Bei Militärbloggern wie Oleg Zarow (396.000 Fans) hat Medwedew keinen guten Ruf (externer Link), trotz seiner martialischen Hassbotschaften. Grund dafür: Sie argwöhnen, das Gerede nehme dem Kreml Handlungsfreiheit. So müsse Putin wohl oder übel stets "symmetrisch" reagieren, wenn Trump wegen Medwedew irgendwelche Maßnahmen anordnet. "Wollte Putin solche Konsequenzen des Blogger-Geschwafels?", fragte Zarow denn auch nach dem jüngsten Streit zwischen Medwedew und Trump.

Die "provokante" Rolle Medwedews sei momentan nicht ganz klar, so ein weiterer russischer Kommentator (externer Link): "Für wen genau arbeitet er derzeit? Vielleicht sind seine prowestlichen Neigungen verschwunden, aber er handelt immer noch zugunsten der globalen Mächte des Westens."
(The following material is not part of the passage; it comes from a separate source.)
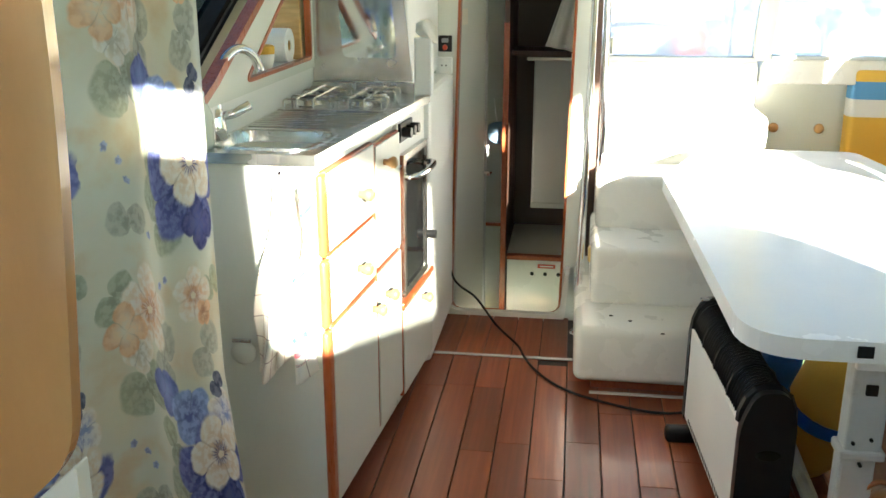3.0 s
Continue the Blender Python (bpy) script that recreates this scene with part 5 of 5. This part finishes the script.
def trunk_bm(x, y, r, h, rng, lean=0.0):
    pts = [(x + lean * t + 0.04 * r * rng.gauss(0, 1), y + 0.04 * r * rng.gauss(0, 1), G + h * t) for t in [k / 10 for k in range(11)]]
    b = tube(smooth_path(pts, 3), r, 14, None, 0.6)
    for v in b.verts:
        n = noise.noise(v.co * 4) * 0.06 * r * 3
        v.co += Vector((n, n, 0))
    return b


def tree(x, y, r, h, label, rng, crown=None, limbs=6, lean=0.0, leaf_mat=None, n=1500, crown_r=2.5, leaf=0.14):
    ob = thing("tree", label, "tree", None, "trees along the banks")
    part("trunk", trunk_bm(x, y, r, h, rng, lean), BARK, ob, "", True)
    b = None
    for k in range(limbs):
        a = rng.random() * 6.28
        t0 = 0.45 + 0.5 * rng.random()
        p = Vector((x + lean * t0, y, G + h * t0))
        l = h * (0.25 + 0.2 * rng.random())
        pts = [p + Vector((math.cos(a) * l * t, math.sin(a) * l * t, l * (0.7 * t + 0.3 * t * t))) + Vector((rng.gauss(0, 0.1), rng.gauss(0, 0.1), 0)) * t for t in (0, 0.25, 0.5, 0.75, 1)]
        b = tube(smooth_path(pts, 3), r * 0.30, 7, b, 0.2)
        for _ in range(3):
            i = rng.choice((2, 3))
            a2 = a + rng.uniform(-1.2, 1.2)
            q = pts[i]
            l2 = l * 0.5
            b = tube(smooth_path([q + Vector((math.cos(a2) * l2 * t, math.sin(a2) * l2 * t, l2 * 0.8 * t)) for t in (0, 0.5, 1)], 3), r * 0.15, 5, b, 0.25)
    if b:
        part("limbs", b, BARK, ob, "", True)
    if leaf_mat:
        clump((x + lean, y, G + h * 1.02), crown_r, n, leaf_mat, ob, rng, "crown", leaf)
    return ob


rng = random.Random(11)
# left bank: pines and a terracotta building
tree(-4.55, 12.0, 0.27, 8.5, "tall pine with pale flaking bark beside the lawn", rng, limbs=3, leaf_mat=LEAF, n=6000, crown_r=2.2, leaf=0.16)
tree(-3.6, 16.5, 0.20, 5.0, "pine with a low green branch", rng, limbs=2, leaf_mat=LEAF, n=2500, crown_r=0.8, leaf=0.11)
tree(-12.0, 14.0, 0.2, 8.0, "bare branching tree on the lawn", rng, limbs=9)
house = thing("terracotta_building", "low terracotta building with a pale roof band behind trees", "building")
part("wall", box(-16.0, -3.2, 26.0, 34.0, G, 2.6), TERRACOTTA, house)
part("roof", box(-16.3, -2.9, 25.7, 34.3, 2.6, 3.1, 0.05), OCHRE, house)
for k in range(7):
    w = part("window", box(-15.0 + 1.7 * k, -14.1 + 1.7 * k, 25.94, 26.0, 0.4, 1.6), PLASTIC_WHITE, house, "white-framed window")
    part("pane", box(-14.92 + 1.7 * k, -14.18 + 1.7 * k, 25.92, 25.94, 0.48, 1.52), DARKGLASS, w)
hut = thing("white_post_box", "pale panel board beside the path", "panel")
part("board", box(-5.25, -4.95, 9.5, 9.56, 0.6, 2.45, 0.02), CREAM, hut)
part("post", rod((-5.1, 9.58, G), (-5.1, 9.58, 0.6), 0.05), STRIP, hut)
sign = thing("road_sign", "triangular red-edged warning sign on a grey post", "sign", pose(-5.60, 12.4, 2.42, 0, 0, 15) @ Matrix.Diagonal((0.5, 0.5, 0.75, 1)))
part("edge", plate([(-0.32, 0.0), (0.32, 0.0), (0.0, 0.56)], [], "y", 0.0, 0.02), RED, sign)
part("field", plate([(-0.22, 0.06), (0.22, 0.06), (0.0, 0.44)], [], "y", -0.006, 0.004), PAPER, sign)
part("symbol", plate([(-0.09, 0.08), (-0.02, 0.17), (-0.03, 0.26), (0.03, 0.27), (0.04, 0.17), (0.10, 0.08), (0.05, 0.08), (0.0, 0.14), (-0.05, 0.08)], [], "y", -0.010, 0.003), BLACK, sign)
part("post", rod((0, 0.05, -3.4), (0, 0.05, 0.5), 0.035), STRIP, sign)
slamp = thing("street_lamp", "slender white street lamp", "street lamp")
part("pole", rod((-9.2, 21.0, G), (-9.2, 21.0, 6.0), 0.06, 10, 0.04), WHITE, slamp)
part("head", box(-9.7, -9.1, 20.9, 21.1, 5.95, 6.1, 0.03), STRIP, slamp)
hedge = thing("hedge", "clipped dark evergreen hedge along the lawn", "hedge")
b = bmesh.new()
for k in range(9000):
    p = Vector((rng.uniform(-14, -2.4), 14.5 + rng.gauss(0, 0.45), G + 1.9 * rng.random() ** 0.7))
    q = Euler((rng.random() * 6.3, rng.random() * 6.3, rng.random() * 6.3)).to_matrix()
    vs = [b.verts.new(p + q @ Vector(w) * 0.16) for w in ((-0.5, 0, 0), (0, -0.3, 0), (0.5, 0, 0), (0, 0.3, 0))]
    b.faces.new(vs)
part("leaves", b, OLIVE, hedge)
# neighbour boat on the left: pale moulded tank with rail
nb = thing("moored_dinghy", "pale blue moulded boat console with a bent steel rail", "boat")
b = box(-4.0, -1.95, 6.6, 8.8, G + 0.3, 1.57, 0.30, 6)
bmesh.ops.subdivide_edges(b, edges=[e for e in b.edges if e.calc_length() > 0.8], cuts=5, use_grid_fill=True)
for v in b.verts:
    if v.co.z > 0.6:
        v.co.z -= 0.55 * max(0, -2.55 - v.co.x) * (v.co.z - 0.6)
part("console", b, DECKBLUE, nb, "", True)
part("cap", lathe([(0.13, 0), (0.13, 0.05), (0.11, 0.06), (0.11, 0.14), (0.07, 0.16)], Matrix.Translation((-2.42, 6.98, 1.56)), 20), HULL, nb, "", True)
part("rail", tube(smooth_path([(-3.9, 6.4, 0.5), (-3.6, 6.5, 1.35), (-3.2, 6.6, 1.62), (-2.4, 6.7, 1.66), (-1.7, 6.8, 1.60)], 6), 0.022, 8), ALU, nb, "", True)
part("hull", box(-4.4, -1.8, 6.4, 11.0, G + 0.05, 0.2, 0.2, 3), HULL, nb, "", True)
part("foredeck", box(-4.6, -2.5, 0.5, 6.3, G + 0.05, 0.62, 0.25, 4), DECKBLUE, nb, "", True)
lrope = thing("navy_banner", "white banner with a navy rope pattern on the rail", "banner")
part("cloth", box(-2.3, -1.9, 3.98, 4.0, 0.86, 1.02), PAPER, lrope)
for xx in (-2.05, -1.95):
    part("post", rod((xx, 4.01, 0.55), (xx, 4.01, 1.05), 0.012), CHROME, lrope)
for k in range(5):
    part("motif", box(-2.27 + 0.075 * k, -2.23 + 0.075 * k, 3.972, 3.98, 0.89, 0.99), mat("navy", (0.02, 0.03, 0.12), 0.6), lrope)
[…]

"Witzig und demütigend zugleich"

Der in London lehrende Exil-Politologe Wladimir Pastuchow hält Trumps vermeintliche Wut für kalkuliert (externer Link): "Ich möchte besonders die gute Arbeit von dessen Beratern hervorheben, die Trump vorgeschlagen haben, sich in dieser Situation an den überschätzten Medwedew zu klammern und so zu tun, als existiere Putin überhaupt nicht. Das ist witzig und demütigend zugleich, mit einer Spitze, genau wie Putin selbst sie so schätzt. Generell ist es meiner Meinung nach höchste Zeit für Dmitri Medwedew, den vakanten Sitz des Vorsitzenden des Obersten Gerichtshofs Russlands einzunehmen, den er, wie ich glaube, schon lange anpeilt."

Russische Leser, etwa des St. Petersburger Online-Portals "Fontanka" (externer Link), lassen es sich nicht nehmen, Medwedew weidlich zu verspotten: "Lassen Sie sie [Medwedew und Trump] ihre Sprengköpfe vor laufenden Kameras vermessen, live auf Sendung – für sie wäre das ein Spektakel, für andere eine Show und eine Lehre."

Ein weiterer russischer Leser verteilte seine Sympathien höchst ungleich: "Unser Präsident trinkt und raucht nicht. Es wäre besser, wenn er trinken und rauchen würde. Ich habe sogar Angst davor, mir vorzustellen, was passieren würde, wenn Medwedew plötzlich mit dem Trinken aufhören würde."